**Data shown**
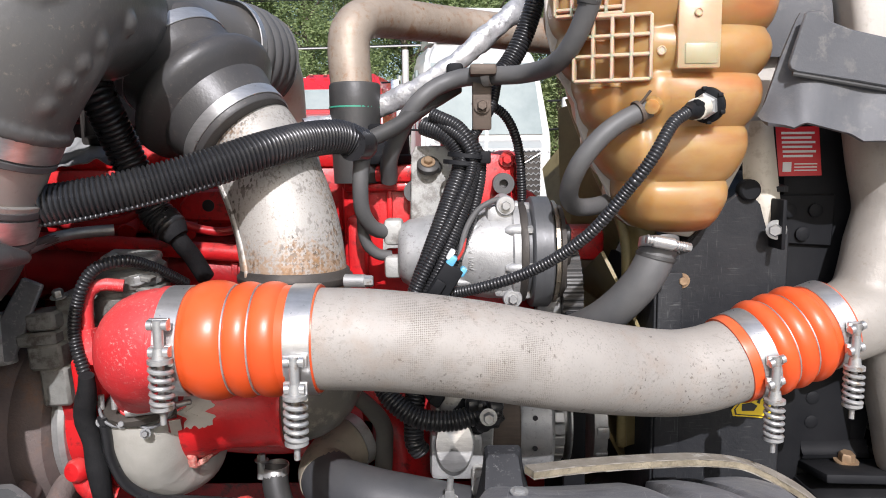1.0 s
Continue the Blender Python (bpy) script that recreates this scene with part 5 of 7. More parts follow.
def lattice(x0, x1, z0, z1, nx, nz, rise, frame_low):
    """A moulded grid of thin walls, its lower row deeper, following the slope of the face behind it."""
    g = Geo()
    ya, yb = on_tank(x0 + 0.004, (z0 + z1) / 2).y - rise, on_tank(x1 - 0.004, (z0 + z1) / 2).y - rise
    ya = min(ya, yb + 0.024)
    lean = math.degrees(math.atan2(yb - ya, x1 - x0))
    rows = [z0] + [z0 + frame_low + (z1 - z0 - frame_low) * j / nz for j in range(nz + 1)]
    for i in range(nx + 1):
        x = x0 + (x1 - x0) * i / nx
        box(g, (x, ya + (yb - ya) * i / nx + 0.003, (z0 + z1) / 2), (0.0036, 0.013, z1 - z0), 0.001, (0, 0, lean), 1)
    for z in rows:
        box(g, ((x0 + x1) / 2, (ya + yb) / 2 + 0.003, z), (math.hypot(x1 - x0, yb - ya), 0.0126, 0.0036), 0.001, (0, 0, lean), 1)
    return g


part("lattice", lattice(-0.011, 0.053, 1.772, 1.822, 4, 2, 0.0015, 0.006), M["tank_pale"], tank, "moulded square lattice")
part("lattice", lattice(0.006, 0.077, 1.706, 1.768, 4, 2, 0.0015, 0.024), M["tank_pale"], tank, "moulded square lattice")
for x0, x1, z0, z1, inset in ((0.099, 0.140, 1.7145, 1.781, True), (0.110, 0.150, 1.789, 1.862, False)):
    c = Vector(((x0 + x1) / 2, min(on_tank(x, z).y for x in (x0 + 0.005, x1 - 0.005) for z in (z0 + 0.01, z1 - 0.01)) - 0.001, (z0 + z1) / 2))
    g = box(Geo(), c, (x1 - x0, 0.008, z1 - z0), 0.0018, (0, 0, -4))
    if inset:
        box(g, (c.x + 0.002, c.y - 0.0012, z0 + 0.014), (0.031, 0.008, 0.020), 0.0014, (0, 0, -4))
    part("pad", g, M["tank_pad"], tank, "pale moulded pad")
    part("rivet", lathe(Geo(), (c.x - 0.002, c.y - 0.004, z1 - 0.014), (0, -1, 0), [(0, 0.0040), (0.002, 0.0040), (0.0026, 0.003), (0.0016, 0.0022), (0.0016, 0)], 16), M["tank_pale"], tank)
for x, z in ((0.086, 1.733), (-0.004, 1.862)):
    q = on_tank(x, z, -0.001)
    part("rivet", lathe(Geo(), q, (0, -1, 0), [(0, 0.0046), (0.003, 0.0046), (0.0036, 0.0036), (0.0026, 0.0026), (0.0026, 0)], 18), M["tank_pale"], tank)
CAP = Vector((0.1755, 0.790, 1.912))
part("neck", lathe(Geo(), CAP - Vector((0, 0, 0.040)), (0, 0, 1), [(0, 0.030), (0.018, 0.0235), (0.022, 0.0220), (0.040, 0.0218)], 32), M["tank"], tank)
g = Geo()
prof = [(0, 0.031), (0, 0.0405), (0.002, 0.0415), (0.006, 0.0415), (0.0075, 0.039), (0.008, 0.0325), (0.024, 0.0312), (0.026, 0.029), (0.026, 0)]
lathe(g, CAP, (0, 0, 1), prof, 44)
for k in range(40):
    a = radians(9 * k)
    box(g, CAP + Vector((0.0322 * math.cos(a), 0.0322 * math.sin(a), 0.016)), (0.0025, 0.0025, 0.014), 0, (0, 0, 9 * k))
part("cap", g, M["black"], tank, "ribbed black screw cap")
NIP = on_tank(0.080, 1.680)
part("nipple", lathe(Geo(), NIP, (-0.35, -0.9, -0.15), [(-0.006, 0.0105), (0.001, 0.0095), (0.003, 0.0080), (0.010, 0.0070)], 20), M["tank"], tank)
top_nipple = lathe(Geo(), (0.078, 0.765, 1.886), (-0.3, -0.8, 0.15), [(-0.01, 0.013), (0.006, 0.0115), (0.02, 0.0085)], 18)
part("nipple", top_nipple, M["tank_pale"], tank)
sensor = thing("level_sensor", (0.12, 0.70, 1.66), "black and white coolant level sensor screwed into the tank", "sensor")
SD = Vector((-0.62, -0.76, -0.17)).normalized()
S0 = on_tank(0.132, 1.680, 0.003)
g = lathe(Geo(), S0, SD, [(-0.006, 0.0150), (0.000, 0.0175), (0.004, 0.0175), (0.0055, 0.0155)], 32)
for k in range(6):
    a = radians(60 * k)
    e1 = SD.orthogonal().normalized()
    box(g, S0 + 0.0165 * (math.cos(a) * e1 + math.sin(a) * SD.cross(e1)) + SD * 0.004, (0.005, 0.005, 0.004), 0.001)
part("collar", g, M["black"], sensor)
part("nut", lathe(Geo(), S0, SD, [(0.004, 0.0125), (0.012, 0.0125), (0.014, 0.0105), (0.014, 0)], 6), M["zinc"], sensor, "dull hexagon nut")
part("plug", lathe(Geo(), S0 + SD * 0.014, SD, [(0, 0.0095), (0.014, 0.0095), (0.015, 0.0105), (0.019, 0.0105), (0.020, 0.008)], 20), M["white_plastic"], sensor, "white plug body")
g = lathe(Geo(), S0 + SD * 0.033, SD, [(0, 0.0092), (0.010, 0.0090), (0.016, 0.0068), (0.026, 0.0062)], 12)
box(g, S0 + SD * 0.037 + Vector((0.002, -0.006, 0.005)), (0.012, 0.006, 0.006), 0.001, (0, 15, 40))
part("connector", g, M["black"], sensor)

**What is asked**
Copy the listing over exactly, skipping the pictures it holds.

**Written response**
1.0 s
Continue the Blender Python (bpy) script that recreates this scene with part 5 of 7. More parts follow.
def lattice(x0, x1, z0, z1, nx, nz, rise, frame_low):
    """A moulded grid of thin walls, its lower row deeper, following the slope of the face behind it."""
    g = Geo()
    ya, yb = on_tank(x0 + 0.004, (z0 + z1) / 2).y - rise, on_tank(x1 - 0.004, (z0 + z1) / 2).y - rise
    ya = min(ya, yb + 0.024)
    lean = math.degrees(math.atan2(yb - ya, x1 - x0))
    rows = [z0] + [z0 + frame_low + (z1 - z0 - frame_low) * j / nz for j in range(nz + 1)]
    for i in range(nx + 1):
        x = x0 + (x1 - x0) * i / nx
        box(g, (x, ya + (yb - ya) * i / nx + 0.003, (z0 + z1) / 2), (0.0036, 0.013, z1 - z0), 0.001, (0, 0, lean), 1)
    for z in rows:
        box(g, ((x0 + x1) / 2, (ya + yb) / 2 + 0.003, z), (math.hypot(x1 - x0, yb - ya), 0.0126, 0.0036), 0.001, (0, 0, lean), 1)
    return g


part("lattice", lattice(-0.011, 0.053, 1.772, 1.822, 4, 2, 0.0015, 0.006), M["tank_pale"], tank, "moulded square lattice")
part("lattice", lattice(0.006, 0.077, 1.706, 1.768, 4, 2, 0.0015, 0.024), M["tank_pale"], tank, "moulded square lattice")
for x0, x1, z0, z1, inset in ((0.099, 0.140, 1.7145, 1.781, True), (0.110, 0.150, 1.789, 1.862, False)):
    c = Vector(((x0 + x1) / 2, min(on_tank(x, z).y for x in (x0 + 0.005, x1 - 0.005) for z in (z0 + 0.01, z1 - 0.01)) - 0.001, (z0 + z1) / 2))
    g = box(Geo(), c, (x1 - x0, 0.008, z1 - z0), 0.0018, (0, 0, -4))
    if inset:
        box(g, (c.x + 0.002, c.y - 0.0012, z0 + 0.014), (0.031, 0.008, 0.020), 0.0014, (0, 0, -4))
    part("pad", g, M["tank_pad"], tank, "pale moulded pad")
    part("rivet", lathe(Geo(), (c.x - 0.002, c.y - 0.004, z1 - 0.014), (0, -1, 0), [(0, 0.0040), (0.002, 0.0040), (0.0026, 0.003), (0.0016, 0.0022), (0.0016, 0)], 16), M["tank_pale"], tank)
for x, z in ((0.086, 1.733), (-0.004, 1.862)):
    q = on_tank(x, z, -0.001)
    part("rivet", lathe(Geo(), q, (0, -1, 0), [(0, 0.0046), (0.003, 0.0046), (0.0036, 0.0036), (0.0026, 0.0026), (0.0026, 0)], 18), M["tank_pale"], tank)
CAP = Vector((0.1755, 0.790, 1.912))
part("neck", lathe(Geo(), CAP - Vector((0, 0, 0.040)), (0, 0, 1), [(0, 0.030), (0.018, 0.0235), (0.022, 0.0220), (0.040, 0.0218)], 32), M["tank"], tank)
g = Geo()
prof = [(0, 0.031), (0, 0.0405), (0.002, 0.0415), (0.006, 0.0415), (0.0075, 0.039), (0.008, 0.0325), (0.024, 0.0312), (0.026, 0.029), (0.026, 0)]
lathe(g, CAP, (0, 0, 1), prof, 44)
for k in range(40):
    a = radians(9 * k)
    box(g, CAP + Vector((0.0322 * math.cos(a), 0.0322 * math.sin(a), 0.016)), (0.0025, 0.0025, 0.014), 0, (0, 0, 9 * k))
part("cap", g, M["black"], tank, "ribbed black screw cap")
NIP = on_tank(0.080, 1.680)
part("nipple", lathe(Geo(), NIP, (-0.35, -0.9, -0.15), [(-0.006, 0.0105), (0.001, 0.0095), (0.003, 0.0080), (0.010, 0.0070)], 20), M["tank"], tank)
top_nipple = lathe(Geo(), (0.078, 0.765, 1.886), (-0.3, -0.8, 0.15), [(-0.01, 0.013), (0.006, 0.0115), (0.02, 0.0085)], 18)
part("nipple", top_nipple, M["tank_pale"], tank)
sensor = thing("level_sensor", (0.12, 0.70, 1.66), "black and white coolant level sensor screwed into the tank", "sensor")
SD = Vector((-0.62, -0.76, -0.17)).normalized()
S0 = on_tank(0.132, 1.680, 0.003)
g = lathe(Geo(), S0, SD, [(-0.006, 0.0150), (0.000, 0.0175), (0.004, 0.0175), (0.0055, 0.0155)], 32)
for k in range(6):
    a = radians(60 * k)
    e1 = SD.orthogonal().normalized()
    box(g, S0 + 0.0165 * (math.cos(a) * e1 + math.sin(a) * SD.cross(e1)) + SD * 0.004, (0.005, 0.005, 0.004), 0.001)
part("collar", g, M["black"], sensor)
part("nut", lathe(Geo(), S0, SD, [(0.004, 0.0125), (0.012, 0.0125), (0.014, 0.0105), (0.014, 0)], 6), M["zinc"], sensor, "dull hexagon nut")
part("plug", lathe(Geo(), S0 + SD * 0.014, SD, [(0, 0.0095), (0.014, 0.0095), (0.015, 0.0105), (0.019, 0.0105), (0.020, 0.008)], 20), M["white_plastic"], sensor, "white plug body")
g = lathe(Geo(), S0 + SD * 0.033, SD, [(0, 0.0092), (0.010, 0.0090), (0.016, 0.0068), (0.026, 0.0062)], 12)
box(g, S0 + SD * 0.037 + Vector((0.002, -0.006, 0.005)), (0.012, 0.006, 0.006), 0.001, (0, 15, 40))
part("connector", g, M["black"], sensor)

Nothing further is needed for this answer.